Sous couvert d'une fiction, l'auteur nous raconte des choses bien réelles et les dérives que cela pourrait engendrer dans un futur très proche. Il imagine donc qu'une loi sur un système de classification des ouvrages dangereux a été votée : "La loi pour une littérature saine". La force de cette histoire est qu'elle est largement plausible et donne matière à réfléchir.

 

Liberté d'expression

Bien évidemment, quand on parle de censure, on parle également de liberté d'expression. Et c'est bien là la thématique principale de ce manga engagé. L'auteur a eu la bonne idée de prendre les jeux olympiques de Tôkyô en 2020 comme une sorte déclencheur chez les autorités du pays.

En effet, un des membres du conseil chargé de décider du telle ou telle oeuvre doit être retirée de la vente explique qu'à l'heure où tous les regards sont braqués sur le Japon, ils ne pouvaient plus se permettre de voir leur "bonne réputation" entâchée par des oeuvres jugées obscènes ou trop violentes.

 

© Tetsuya Tsutsui / Ki-oon

 

Il faut donc à tout prix que le pays paraissent irréprochable quitte à éradiquer toutes les oeuvres gênantes. Mais cela ne vaut pas que pour les mangas. Une scène nous montre la démolition de la statue de "l'enfant qui urine" sous prétexte qu'il exhibe son sexe en public. L'auteur pousse à l'extrême sa théorie pour montrer que tout peut être sujet à censure, ce qui peut faire froid dans le dos.

On sent bien que Tetsuya TSUTSUI défend bec et ongles la liberté d'expression en tant qu'artiste mais cela ne l'empêche pas d'expliquer les points de vue de ceux qui censurent et parfois, cela est même convaincant, notamment lorsque les membres du conseil parlent d'une oeuvre qui serait, d'après eux, une apologie de l'inceste et de la pornographie infantile, sujet brûlant au Japon. Mais l'objectif de l'auteur est avant tout de nous démontrer qu'on peut voir le mal partout et que les limites sont floues.

Mais l'inquiétude de l'auteur transparait à travers le mangaka de cette histoire car celui-ci est obligé de modifier ses histoires afin qu'elles passent à travers les mailles de la censure. Petit à petit, son oeuvre est dénaturée car il ne peut pas raconter ce qu'il veut : une véritable atteinte à la liberté d'expression.

 

Règlement de comptes

Quand on sait ce qui a poussé l'auteur à écrire ce manga, on ne peut s'empêcher de se dire que c'est une sorte de "vengeance" vis à vis de ce qu'il a vécu avec la classification d'un de ses mangas en "oeuvre nocive". Une vengeance, peut-être, mais pas gratuite.
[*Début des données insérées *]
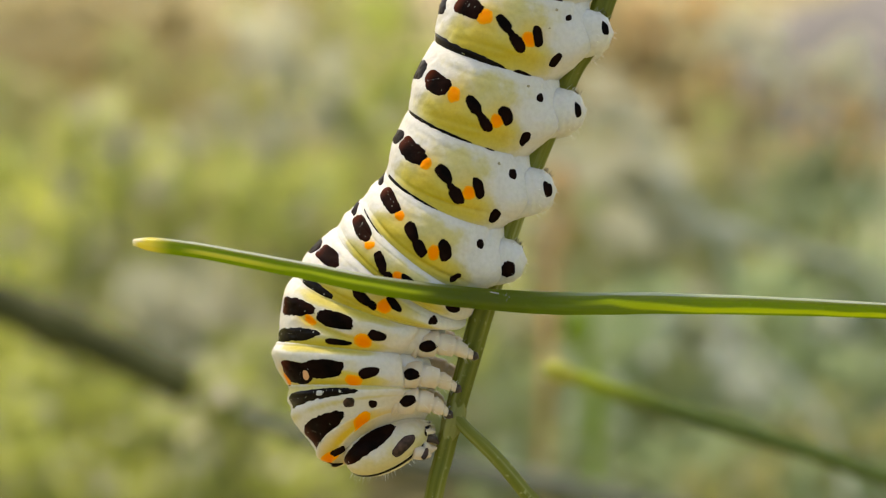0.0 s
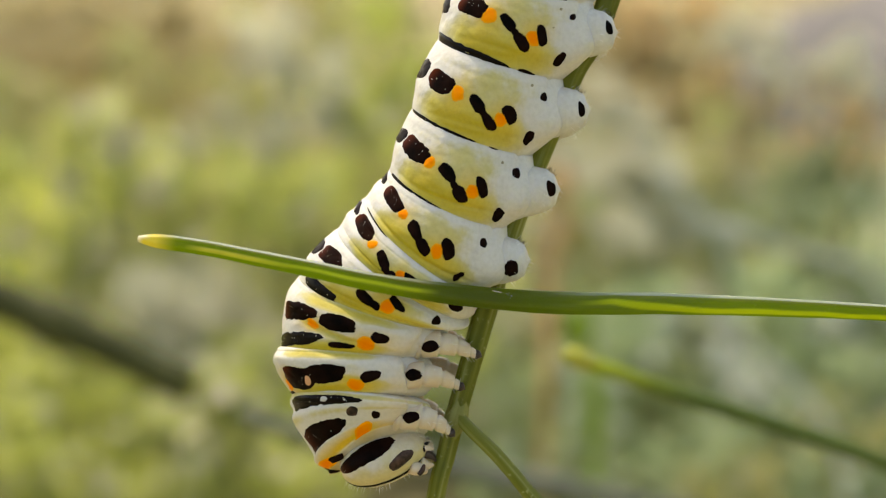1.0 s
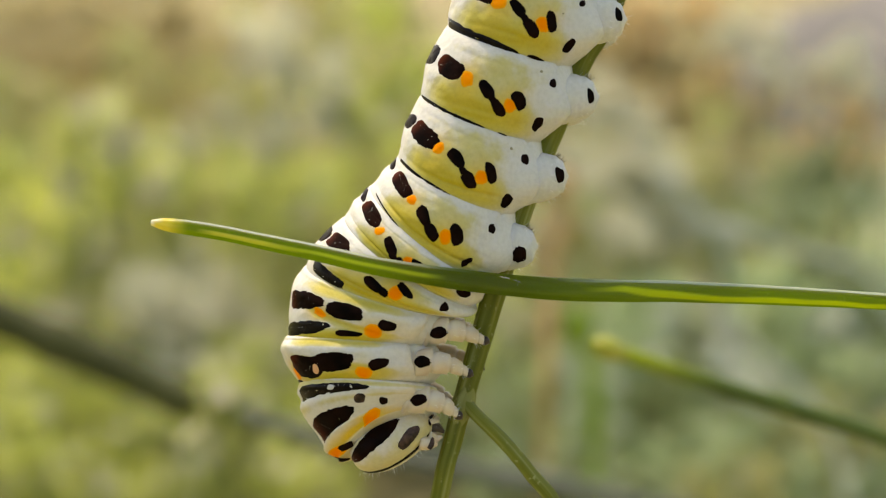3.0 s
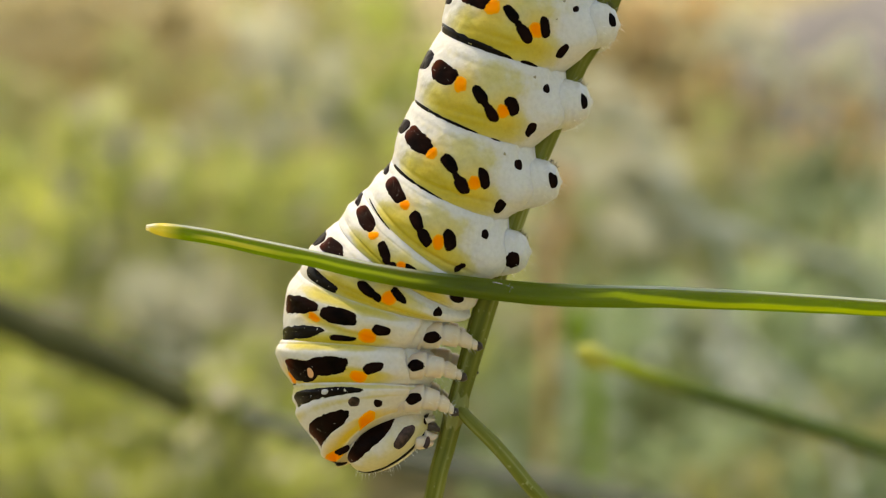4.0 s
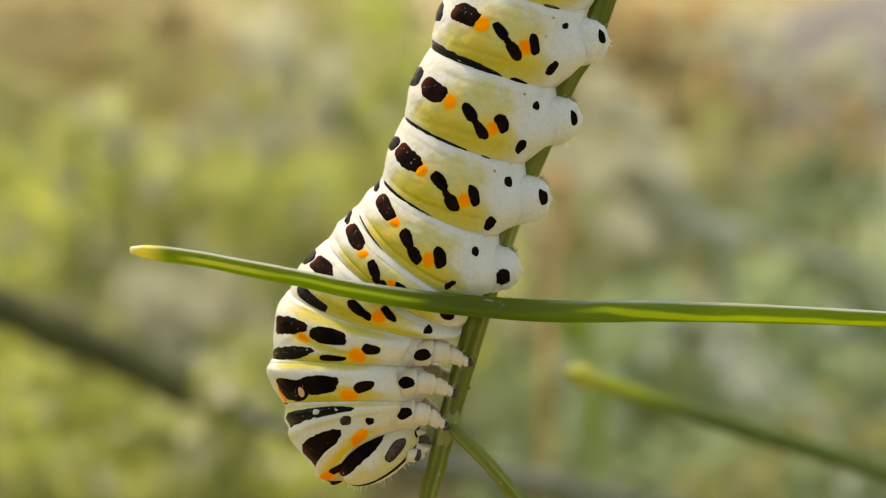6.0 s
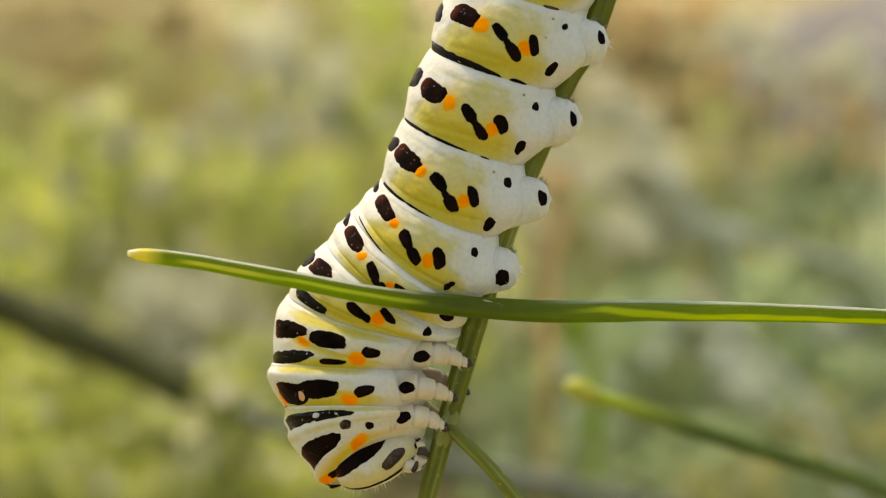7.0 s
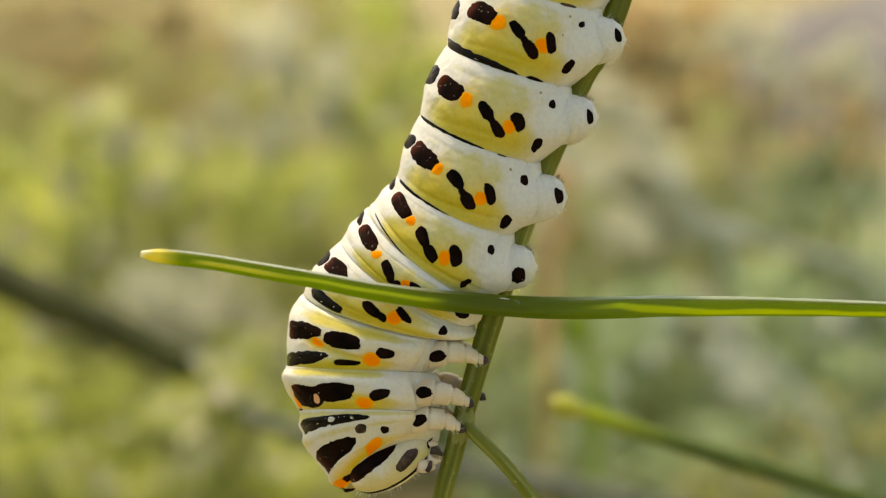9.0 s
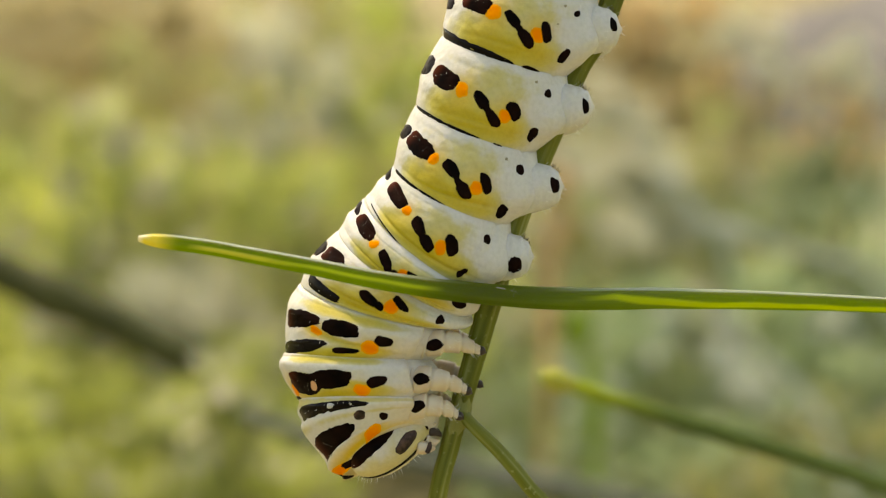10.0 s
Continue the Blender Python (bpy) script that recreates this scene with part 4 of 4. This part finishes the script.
plant_bed("pale", "pale bleached wild plant standing in dry grass", [
    (-0.169, 0.768, 0.224, 0.02), (-0.152, 0.812, 0.195, 0.017), (-0.179, 0.716, 0.223, 0.014), (-0.177, 0.869, 0.216, 0.016), (-0.169, 0.711, 0.201, 0.008), (-0.247, 0.765, 0.214, 0.009),
])
plant_bed("silver", "silvery bleached wild plant standing in dry grass", [
    (0.164, 0.665, 0.223, 0.008), (0.17, 0.622, 0.219, 0.008), (0.247, 0.765, 0.214, 0.01), (0.147, 0.765, 0.214, 0.007),
])
plant_bed("lime", "bright yellow-green wild plant with feathery leaves", [
    (-0.126, 0.565, 0.235, 0.011), (-0.109, 0.663, 0.218, 0.011), (-0.15, 0.76, 0.192, 0.013), (-0.199, 0.556, 0.2, 0.014), (-0.18, 0.577, 0.203, 0.013), (-0.217, 0.581, 0.216, 0.012), (-0.149, 0.554, 0.194, 0.012), (-0.247, 0.761, 0.196, 0.013), (-0.223, 0.813, 0.199, 0.011), (-0.073, 0.377, 0.308, 0.006), (-0.069, 0.385, 0.299, 0.005),
])
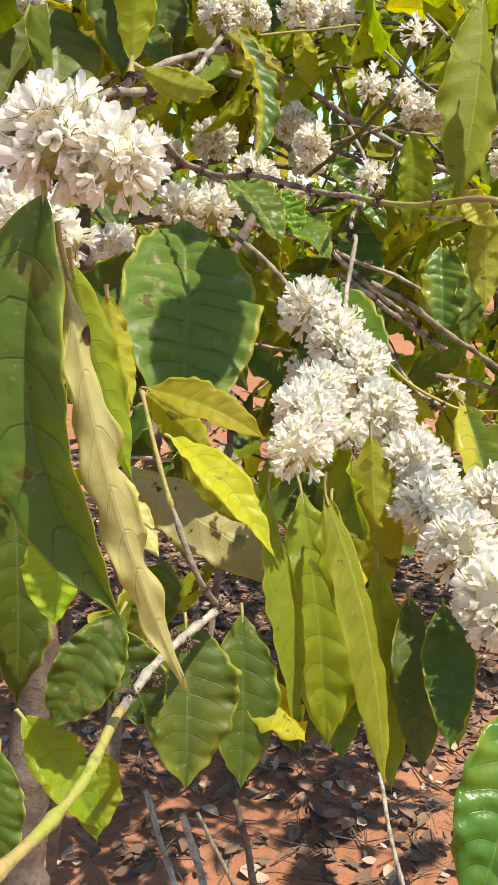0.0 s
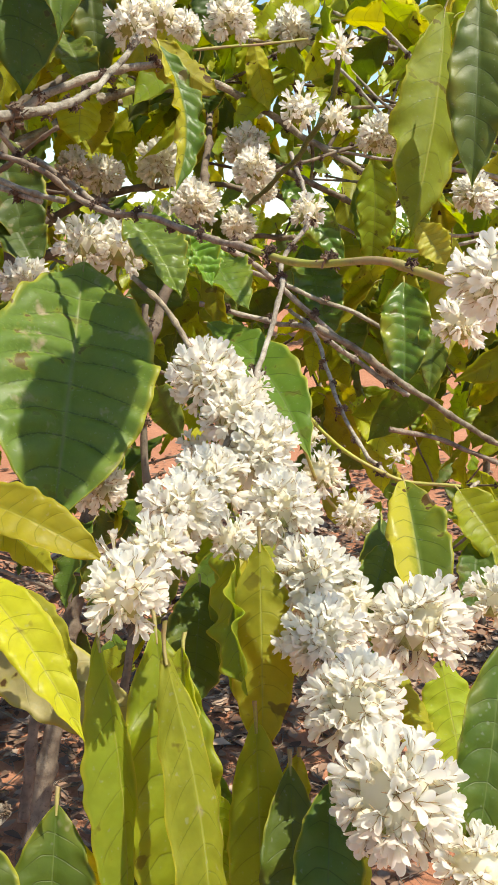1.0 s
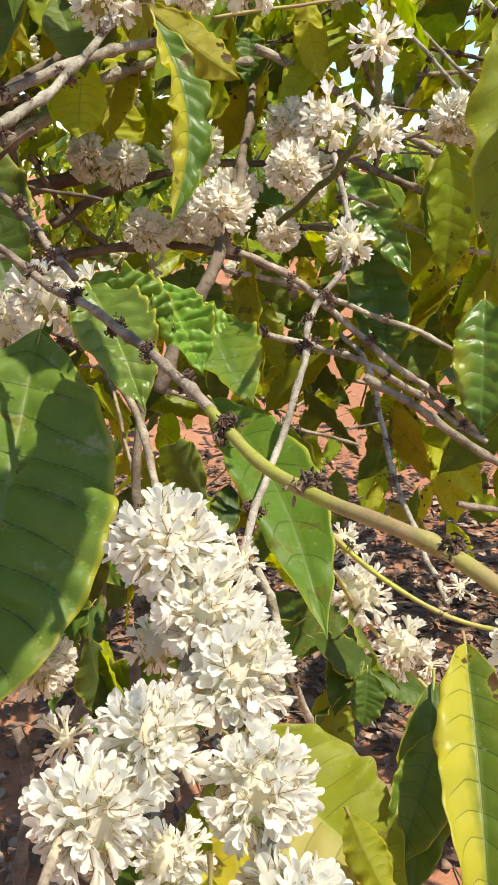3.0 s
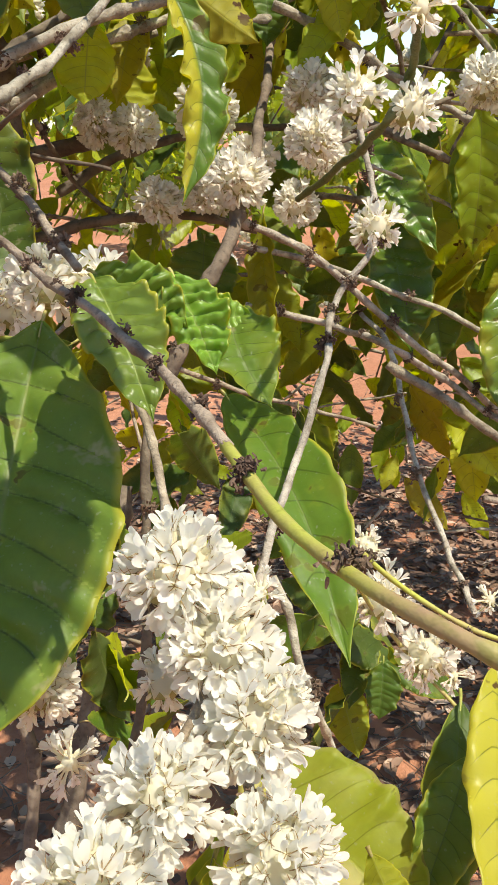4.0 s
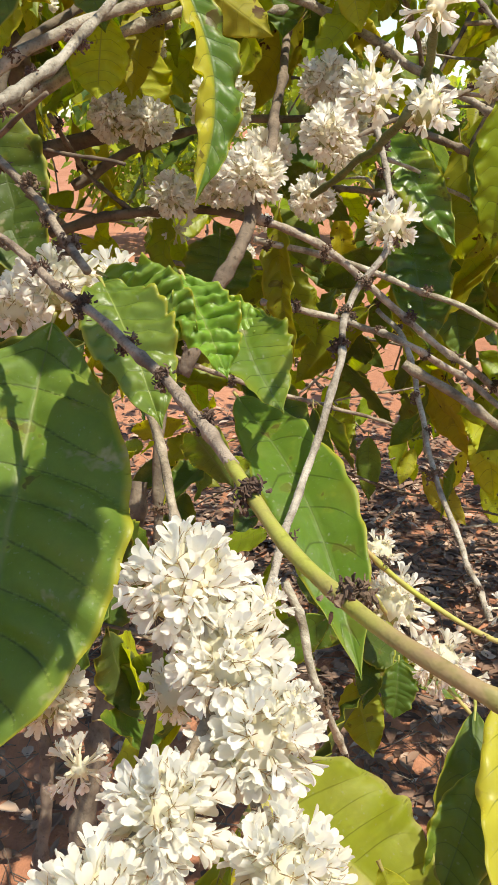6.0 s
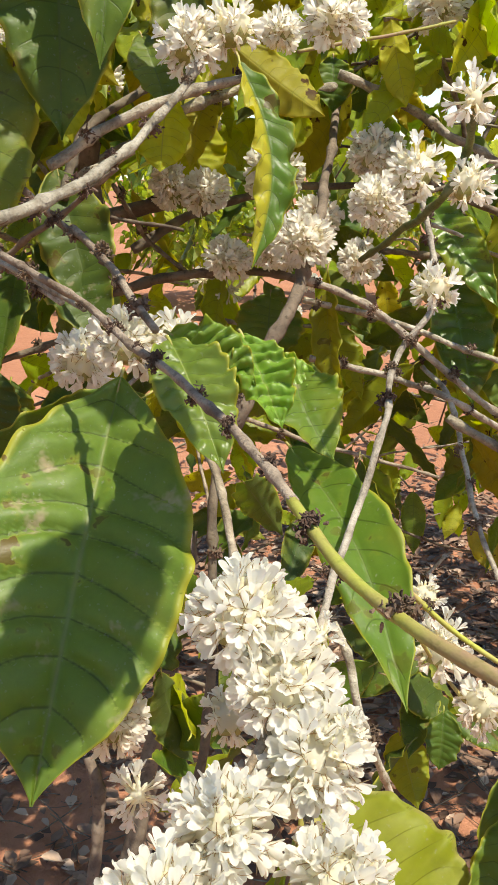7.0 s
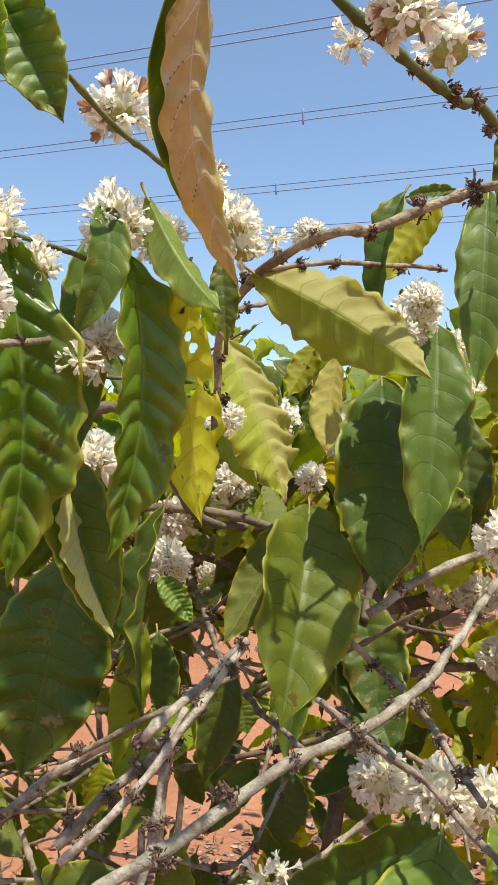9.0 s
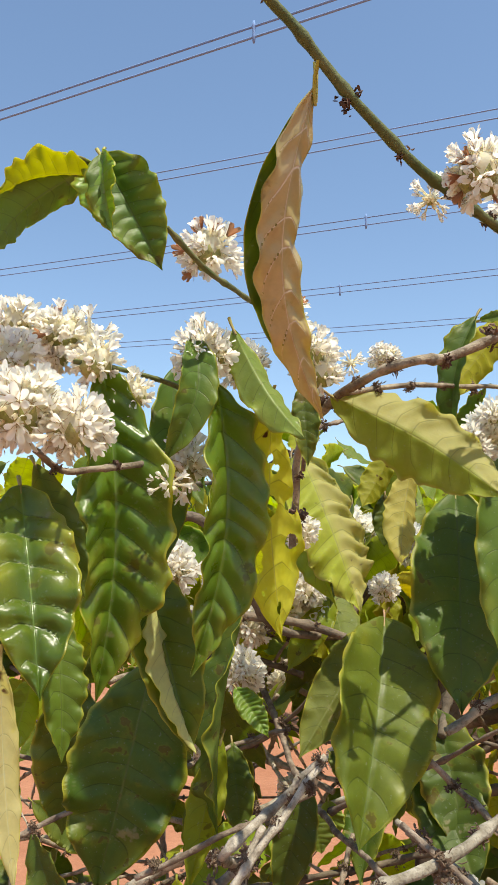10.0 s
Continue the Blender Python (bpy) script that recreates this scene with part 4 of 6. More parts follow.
cluster(shrub, (0.248, 0.651, 1.087), 0.0206, 178, 40)
cluster(shrub, (0.045, 0.709, 1.173), 0.0138, 179, 16)
cluster(shrub, (0.075, 0.601, 1.148), 0.0153, 180, 40)
cluster(shrub, (0.089, 0.715, 1.218), 0.0105, 181, 14)
cluster(shrub, (-0.032, 0.746, 1.134), 0.0199, 182, 66)
cluster(shrub, (-0.027, 0.761, 1.072), 0.0179, 183, 14)
cluster(shrub, (0.114, 0.635, 1.158), 0.0146, 184, 40)
cluster(shrub, (0.103, 0.678, 1.192), 0.0130, 185, 40)
cluster(shrub, (0.194, 0.497, 1.304), 0.0212, 186, 40)
cluster(shrub, (0.189, 0.543, 1.282), 0.0145, 187, 40)

# flowers on the branches behind
cluster(shrub, (-0.073, 0.921, 1.315), 0.0289, 188, 36)
cluster(shrub, (-0.039, 0.921, 1.310), 0.0251, 189, 30)
cluster(shrub, (-0.170, 1.063, 1.269), 0.0299, 190, 34)
cluster(shrub, (-0.064, 1.439, 1.424), 0.0327, 191, 30)
cluster(shrub, (0.063, 1.400, 1.442), 0.0285, 192, 28)
cluster(shrub, (0.003, 1.228, 1.361), 0.0264, 193, 28)
cluster(shrub, (0.078, 1.178, 1.397), 0.0224, 194, 28)
cluster(shrub, (0.134, 0.987, 1.344), 0.0165, 195, 26)
cluster(shrub, (0.148, 0.797, 1.455), 0.0148, 196, 14)
cluster(shrub, (0.121, 0.880, 1.424), 0.0158, 197, 26)
cluster(shrub, (0.150, 0.879, 1.416), 0.0140, 198, 22)
cluster(shrub, (0.232, 1.244, 1.442), 0.0235, 199, 26)
cluster(shrub, (0.271, 1.242, 1.432), 0.0248, 200, 26)
cluster(shrub, (0.340, 1.176, 1.368), 0.0237, 201, 18)
cluster(shrub, (-0.188, 1.408, 1.408), 0.0214, 202, 20)
cluster(shrub, (-0.143, 1.408, 1.405), 0.0260, 203, 24)
cluster(shrub, (0.149, 0.920, 1.096), 0.0215, 204, 28)
cluster(shrub, (0.181, 0.909, 1.058), 0.0204, 205, 26)
cluster(shrub, (0.136, 0.924, 1.134), 0.0127, 206, 16)
cluster(shrub, (0.215, 0.875, 1.127), 0.0117, 207, 8)
cluster(shrub, (0.201, 0.907, 1.046), 0.0110, 208, 10)
cluster(shrub, (-0.115, 1.395, 1.327), 0.0286, 209, 34)
cluster(shrub, (-0.060, 1.407, 1.338), 0.0251, 210, 30)
cluster(shrub, (-0.046, 1.449, 1.323), 0.0174, 211, 16)
cluster(shrub, (-0.168, 1.473, 1.292), 0.0170, 212, 8)
cluster(shrub, (-0.132, 1.473, 1.278), 0.0183, 213, 9)
cluster(shrub, (0.056, 1.273, 1.336), 0.0214, 214, 26)
cluster(shrub, (0.085, 1.274, 1.380), 0.0189, 215, 22)
cluster(shrub, (0.020, 0.881, 1.555), 0.0161, 216, 13)
cluster(shrub, (-0.028, 0.953, 1.507), 0.0226, 217, 51)
cluster(shrub, (-0.002, 0.962, 1.516), 0.0181, 218, 26)
cluster(shrub, (0.008, 1.081, 1.531), 0.0152, 219, 22)
cluster(shrub, (0.056, 1.037, 1.529), 0.0241, 220, 54)
cluster(shrub, (0.126, 1.371, 1.591), 0.0272, 221, 26)
cluster(shrub, (-0.003, 1.401, 1.375), 0.0250, 222, 28)
cluster(shrub, (0.061, 1.412, 1.443), 0.0271, 223, 30)
cluster(shrub, (0.093, 1.747, 1.655), 0.0162, 224, 14)
cluster(shrub, (-0.206, 0.870, 1.245), 0.0190, 225, 13)
cluster(shrub, (-0.189, 0.876, 1.253), 0.0135, 226, 8)
cluster(shrub, (-0.147, 1.323, 1.720), 0.0225, 227, 24)
cluster(shrub, (0.084, 1.476, 1.394), 0.0233, 228, 20)

# flowers at the top, against the sky
cluster(shrub, (-0.214, 0.698, 1.788), 0.0225, 229, 51, old=0.12)
cluster(shrub, (-0.215, 0.698, 1.715), 0.0229, 230, 51)
cluster(shrub, (-0.217, 0.750, 1.718), 0.0200, 231, 42)
cluster(shrub, (-0.179, 0.750, 1.753), 0.0143, 232, 42, old=0.1)
cluster(shrub, (-0.166, 0.755, 1.723), 0.0207, 233, 60)
cluster(shrub, (-0.157, 0.759, 1.707), 0.0143, 234, 26)
cluster(shrub, (-0.242, 0.715, 1.643), 0.0229, 235, 45)
cluster(shrub, (-0.219, 0.665, 1.624), 0.0124, 236, 12)
cluster(shrub, (-0.001, 0.601, 1.745), 0.0178, 237, 60, old=0.22)
cluster(shrub, (-0.031, 0.620, 1.748), 0.0107, 238, 14)
cluster(shrub, (-0.002, 0.679, 1.767), 0.0165, 239, 26, old=0.1)
cluster(shrub, (-0.173, 0.842, 1.737), 0.0107, 240, 14)
cluster(shrub, (-0.150, 0.855, 1.741), 0.0115, 241, 16)
cluster(shrub, (-0.116, 1.017, 1.699), 0.0233, 242, 32)
cluster(shrub, (-0.099, 0.987, 1.710), 0.0182, 243, 42)
cluster(shrub, (-0.118, 0.977, 1.683), 0.0200, 244, 45)
cluster(shrub, (-0.269, 0.940, 1.611), 0.0153, 245, 24)
cluster(shrub, (-0.430, 0.953, 1.578), 0.0332, 246, 36)
cluster(shrub, (-0.272, 1.146, 1.560), 0.0154, 247, 18)
cluster(shrub, (-0.908, 1.926, 1.382), 0.0476, 248, 26)
cluster(shrub, (-0.854, 1.960, 1.350), 0.0357, 249, 20)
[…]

L'auteur ne se contente pas de se plaindre de son sort mais expose le point de vue des deux partis et surtout ses inquiétudes pour l'avenir : qu'une poignée d'hommes et de femmes décide de ce qui est bon ou mauvais pour nos enfants sans que les auteurs incriminés aient leur mot à dire.

En écrivant Poison City, Tetsuya TSUTSUI répond de la meilleure des manières à ce qu'il considère comme une injustice et une atteinte à la liberté d'expression.